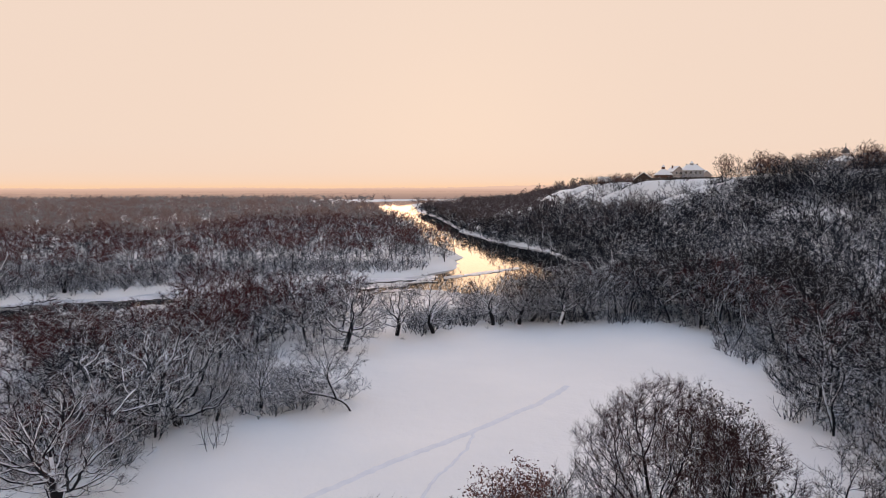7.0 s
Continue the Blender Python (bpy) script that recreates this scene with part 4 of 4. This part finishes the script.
house("shed", "long dark shed with a snow-covered roof", 122.0, 448, -10, 10.0, 5, 2.4, 1.6, "across", M_LOG, 2, 1, 0)


def make_fence(x0, y0, x1, y1, n):
    ob = thing("fence", "weathered dark board fence in front of the houses", "fence", pose(0, 0, 0))
    for i in range(n):
        a, b = i / n, (i + 0.9) / n
        xa, ya, xb, yb = x0 + (x1 - x0) * a, y0 + (y1 - y0) * a, x0 + (x1 - x0) * b, y0 + (y1 - y0) * b
        z = float(ground_z((xa + xb) / 2, (ya + yb) / 2))
        m = pose((xa + xb) / 2, (ya + yb) / 2, z, 0, 0, math.degrees(math.atan2(yb - ya, xb - xa)))
        length = math.hypot(xb - xa, yb - ya)
        bm = block(-length / 2, length / 2, -0.03, 0.03, -0.3, 1.7)
        box(bm, -length / 2 - 0.08, -length / 2 + 0.08, -0.08, 0.08, -0.3, 1.85)
        part("panel", bm, M_FENCE, ob).matrix_basis = m


make_fence(112, 381.5, 150, 383, 14)


def chapel(x, y):
    z = float(ground_z(x, y))
    ob = thing("chapel", "small chapel with a dark domed turret above the trees", "chapel", pose(x, y, z, 0, 0, 20))
    part("wall", block(-4, 4, -4, 4, -1, 5), M_RENDER, ob)
    part("roof", roof_shell(8, 8, 5, 2.4, 0.5, 0.2, "point"), M_SNOW, ob, "snow-covered pyramid roof")

    def lathe(profile, seg=12):
        bm = bmesh.new()
        rings = [[bm.verts.new((r * math.cos(6.2832 * k / seg), r * math.sin(6.2832 * k / seg), h)) for k in range(seg)] for r, h in profile]
        for lo, hi in zip(rings, rings[1:]):
            for k in range(seg):
                bm.faces.new((lo[k], lo[(k + 1) % seg], hi[(k + 1) % seg], hi[k]))
        return bm

    part("drum", lathe([(1.3, 6.2), (1.3, 8.2), (1.5, 8.3)]), M_RENDER, ob)
    dome = part("dome", lathe([(1.45, 8.3), (1.75, 8.9), (1.5, 9.6), (0.8, 10.2), (0.3, 10.7), (0.12, 11.2)]), M_TIN, ob)
    part("spire", block(-0.09, 0.09, -0.09, 0.09, 11.1, 12.6), M_TIN, dome)


chapel(180, 324)

# ------------------------------------------------------------------ small things


def marker_pole(x, y):
    bm = bmesh.new()
    bmesh.ops.create_cone(bm, cap_ends=True, segments=10, radius1=0.055, radius2=0.045, depth=4.7, matrix=Matrix.Translation((0, 0, 1.95)))
    ob = thing("marker_pole", "slim white metal pole standing in the snow", "pole", at(x, y))
    part("shaft", bm, M_POLE, ob)
    bm = bmesh.new()
    bmesh.ops.create_uvsphere(bm, u_segments=10, v_segments=6, radius=0.07, matrix=Matrix.Translation((0, 0, 4.31)))
    part("cap", bm, M_POLE, ob)


marker_pole(-4.2, 43.0)


def footpath(label, points, width):
    """A trodden line in the snow: a low strip, its groove's shade put into the colour."""
    rng = np.random.default_rng(len(points))
    line = []
    for (ax, ay), (bx, by) in zip(points, points[1:]):
        n = max(2, int(math.hypot(bx - ax, by - ay) / 0.6))
        line += [(ax + (bx - ax) * i / n, ay + (by - ay) * i / n) for i in range(n)]
    P = np.array(line) + rng.normal(0, 0.06, (len(line), 2))
    d = unit(np.gradient(P, axis=0))
    side = np.stack([-d[:, 1], d[:, 0]], 1)
    cols = []
    for k in (-1, -0.4, 0.4, 1):
        q = P + side * (k * width / 2 * (1 + rng.normal(0, 0.15, len(P))))[:, None]
        cols.append(np.column_stack([q, ground_z(q[:, 0], q[:, 1]) + (0.05 if abs(k) < 0.5 else -0.06)]))
    V = np.stack(cols, 1).reshape(-1, 3)
    i = (np.arange(len(P) - 1)[:, None] * 4 + np.arange(3)[None]).ravel()
    q = np.stack([i, i + 4, i + 5, i + 1], 1)
    tagged(new("footpath", mesh_of("footpath", V, [q], M_PACKED)), label, "path", kind="structure")


footpath("trodden bluish path across the snowy meadow", [(18.4, 111.7), (13.5, 104.5), (7.6, 97.7), (-2.0, 88.3), (-12.0, 78.0), (-22.0, 69.0)], 1.3)
footpath("faint single track in the meadow snow", [(5.6, 95.0), (4.8, 91.0), (1.6, 84.0), (-1.0, 74.0)], 0.5)
footpath("trodden track in the snow beside the bushes", [(-13.0, 46.0), (-10.0, 51.0), (-6.8, 55.0), (-1.5, 66.0)], 0.6)


def snag(x, y, turn):
    """A broken standing stump and the log that fell from it."""
    ob = thing("broken_stump", "tall broken tree stump capped with snow on the far bank", "stump", at(x, y, turn))
    P = np.array([[[0, 0, -0.4], [0.1, 0, 1.2], [0.5, 0.1, 2.6], [0.7, 0.1, 3.6]]])
    part("trunk", mesh_of("trunk", *join([tubes(P, np.array([[0.55, 0.42, 0.36, 0.2]]), 9)]), M_TRUNK), M_TRUNK, ob)
    log = thing("fallen_log", "fallen log lying on the snowy bank", "log", at(x - 4, y - 6, turn + 40))
    P = np.array([[[-4.5, 0, 0.15], [-1.5, 0.2, 0.35], [2, -0.1, 0.45], [5, 0.2, 0.8]]])
    part("trunk", mesh_of("trunk", *join([tubes(P, np.array([[0.34, 0.32, 0.26, 0.15]]), 9)]), M_BARK), M_BARK, log)


snag(-90.6, 187.6, 0)
for x, y, size in ((10.2, 146.0, 0.28), (-9.5, 128.0, 0.3), (-4.5, 137.0, 0.3), (13.0, 148.0, 0.25), (-24.0, 119.0, 0.4)):
    plant("thicket_0", x, y, x * 31 % 360, size * 2.4)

****************

Do this
Copy out precisely the lines from the line with "Continue the Blender" to the line with "M_LOG, 2, 1, 0)" in the material above, including those two lines and omitting all the rest.

Finished exercise
Continue the Blender Python (bpy) script that recreates this scene with part 4 of 4. This part finishes the script.
house("shed", "long dark shed with a snow-covered roof", 122.0, 448, -10, 10.0, 5, 2.4, 1.6, "across", M_LOG, 2, 1, 0)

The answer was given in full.